Sweden Travel: Food Familiar and Strange

We met a Swedish couple visiting their son at Fowlds Cafe in Camberwell London and I asked what iconic Swedish food I simply must try. Among the food to try are Swedish style crawfish, which are only available in August. Yesterday, at the fresh food market, we found a wonderful fishmonger who had some, and so we embarked on an iconic Swedish food experience. And Lo! it was good. Now, we didn't go full hog with the experience because the tradition is to do a shot of schnapps after each crawdad. We stayed largely sober with just a glass of our imported, much travelled, French champagne. We also enjoyed a wonderful smoked mackerel, really very good, smoked just the way I like and finished with amazing strawberries. The joy of travelling from south to north is that you follow the season for particular foods, like strawberries. We've sadly gotten past the ripe blackberry line which we had just caught the beginning of in London. We'll have to drive south slowly, scanning vacant ground to find the ripe blackberry line as we travel next week.
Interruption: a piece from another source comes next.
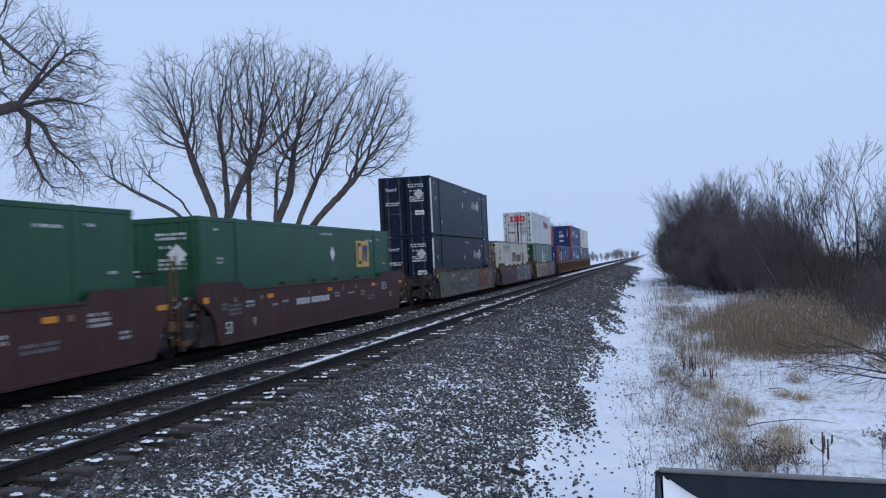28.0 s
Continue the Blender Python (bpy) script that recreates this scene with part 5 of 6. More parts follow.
def track(cx, label, near):
    t = root("railway_track", label, "railway track", "the two tracks", "structure")
    for s in (-1, 1):
        x = cx + s * GA
        g = Geo().extrude([(x + a, b) for a, b in RAIL_PROFILE], "y", -1400, 2600)
        g.cur = 1
        g.add([(x - 0.03, -1400, 0.002), (x + 0.03, -1400, 0.002), (x + 0.03, 2600, 0.002), (x - 0.03, 2600, 0.002)], [(0, 1, 2, 3)])
        rail = part("rail", g, ("rail_side", "rail_head"), t, "rusty steel rail with a worn bright head")
        sp = Geo()
        if near:
            for i in range(160):
                y = 4 + i * 0.52
                sp.box(x - 0.19, x + 0.19, y - 0.09, y + 0.09, -0.19, -0.165)
                for a, b in ((-0.1, -0.05), (0.1, 0.05), (-0.09, 0.06)):
                    sp.box(x + a - 0.016, x + a + 0.016, y + b - 0.016, y + b + 0.016, -0.165, -0.135)
            part("tie_plate", sp, "rail_side", rail)
    rnd = random.Random(5 if near else 6)
    metas = []
    for k in range(6):
        g = Geo()
        a = rnd.uniform(0, 0.02)
        g.bevel_box(-1.3, 1.3, -0.115 + a, 0.115 - a, -0.3, 0.0, 0.018)
        metas.append(g.mesh("tie", "tie_wood"))
    count = 290 if near else 60
    for i in range(count):
        tie = part("tie", metas[rnd.randrange(6)], "tie_wood", t)
        tie.location = (cx + 0.08 + rnd.uniform(-0.1, 0.1), 4 + i * 0.52 + rnd.uniform(-0.03, 0.03), -0.163 + rnd.uniform(-0.02, 0.008))
        tie.rotation_euler = (0, 0, rnd.uniform(-0.025, 0.025))
    g = Geo()
    for i in range(count, 1100):
        y = 4 + i * 0.52
        g.box(cx - 1.3, cx + 1.3, y - 0.11, y + 0.11, -0.3, -0.172)
    tagged(part("far_ties", g, "tie_wood", t), kind="stuff")
    return t


def snow_lump(g, x, y, z, a, b, h, rnd):
    n = 12
    rim = [(x + a * math.cos(2 * math.pi * i / n) * rnd.uniform(0.45, 1.3), y + b * math.sin(2 * math.pi * i / n) * rnd.uniform(0.4, 1.4)) for i in range(n)]
    vs = [(p, q, z - 0.01) for p, q in rim] + [(x + (p - x) * 0.66, y + (q - y) * 0.66, z + h * rnd.uniform(0.6, 1.0)) for p, q in rim] + [(x, y, z + h)]
    fs = [(i, (i + 1) % n, n + (i + 1) % n, n + i) for i in range(n)] + [(n + i, n + (i + 1) % n, 2 * n) for i in range(n)]
    g.add(vs, fs)


def smooth(a, b, x):
    k = min(1.0, max(0.0, (x - a) / (b - a)))
    return k * k * (3 - 2 * k)


def tongues(x, y):
    """Slanting tongues of stone that run out over the snow at the foot of the bank: -1 to 1."""
    u = x + y * 0.14
    return 1.2 * noise.noise((u * 1.5, y * 0.13, 11.0)) + 0.6 * noise.noise((u * 3.7, y * 0.35, 17.0))


def foot_line(y):
    """Where the stones end and the snow begins."""
    return -1.74 + max(0.0, 15.0 - y) * 0.15 + 0.12 * smooth(16.0, 26.0, y) - min(0.6, max(0.0, y - 30.0) * 0.02) + 0.22 * noise.noise((0.0, y * 0.35, 4.0))


def snow_level(x, y):
    """Height of the snow above the bed of the ballast: below the tops of the stones but for drifts and the foot."""
    far = min(1.0, max(0.0, (y - 14) / 30))
    k = 0.010 * noise.noise((x * 0.7, y * 0.45, 31.0)) + 0.011 * noise.noise((x * 2.6, y * 2.2, 33.0)) + 0.016 * noise.noise((x * 9.0, y * 9.0, 35.0))
    k += 0.012 * math.exp(-((x + 4.1 + 0.12 * noise.noise((0.3, y * 0.4, 1.0))) / 0.22) ** 2) * (0.6 + 0.8 * noise.noise((x, y * 0.8, 37.0)))
    k += 0.004 * smooth(12.0, 8.0, y) * smooth(-5.0, -3.6, x) * max(0.0, noise.noise((x * 0.6, y * 0.9, 39.0)) + 0.35)
    k += 0.05 * smooth(10.6, 9.7, y + 0.9 * noise.noise((x * 1.3, y * 1.3, 41.0))) * smooth(-3.6, -2.7, x) * smooth(-1.1, -1.8, x)
    if x < -6.0:
        return (-0.022 if x > -8.7 else 0.004) + k * 0.8
    e = x - foot_line(y)
    return 0.0015 - 0.004 * far - 0.005 * smooth(-4.6, -5.6, x) + k + 0.034 * smooth(-0.4, 0.9, e - (0.25 + 0.75 * far) * tongues(x, y))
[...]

One of the joys, and one of the travails of travel, is new food. In our homogenized world, it is actually quite difficult to find really new food. More strange and unsettling is the food you expect to taste the same, that tastes subtly or completely different. Its like ordering an egg salad sandwich on rye and getting tuna salad instead. Both are good, but your tastebuds are expecting sulphuric eggs, not fishy tuna. Take butter for example. Mexican butter tastes so different from Canadian butter it isn't really the same thing at all. Then there is the shock and surprise when you find a food that tastes exactly the way it 'should'. It is quite disjointing as well, but sometimes comforting. The Swedish smoked mackerel was one of those foods for me. Coming from a land of immigrants it is hard to know sometimes what foods and flavours originated where and how transformed they've been by their time in Canada. Smoked mackerel that I like is apparently purely Swedish style. It makes some sense with similar landscape, forest, field and sea.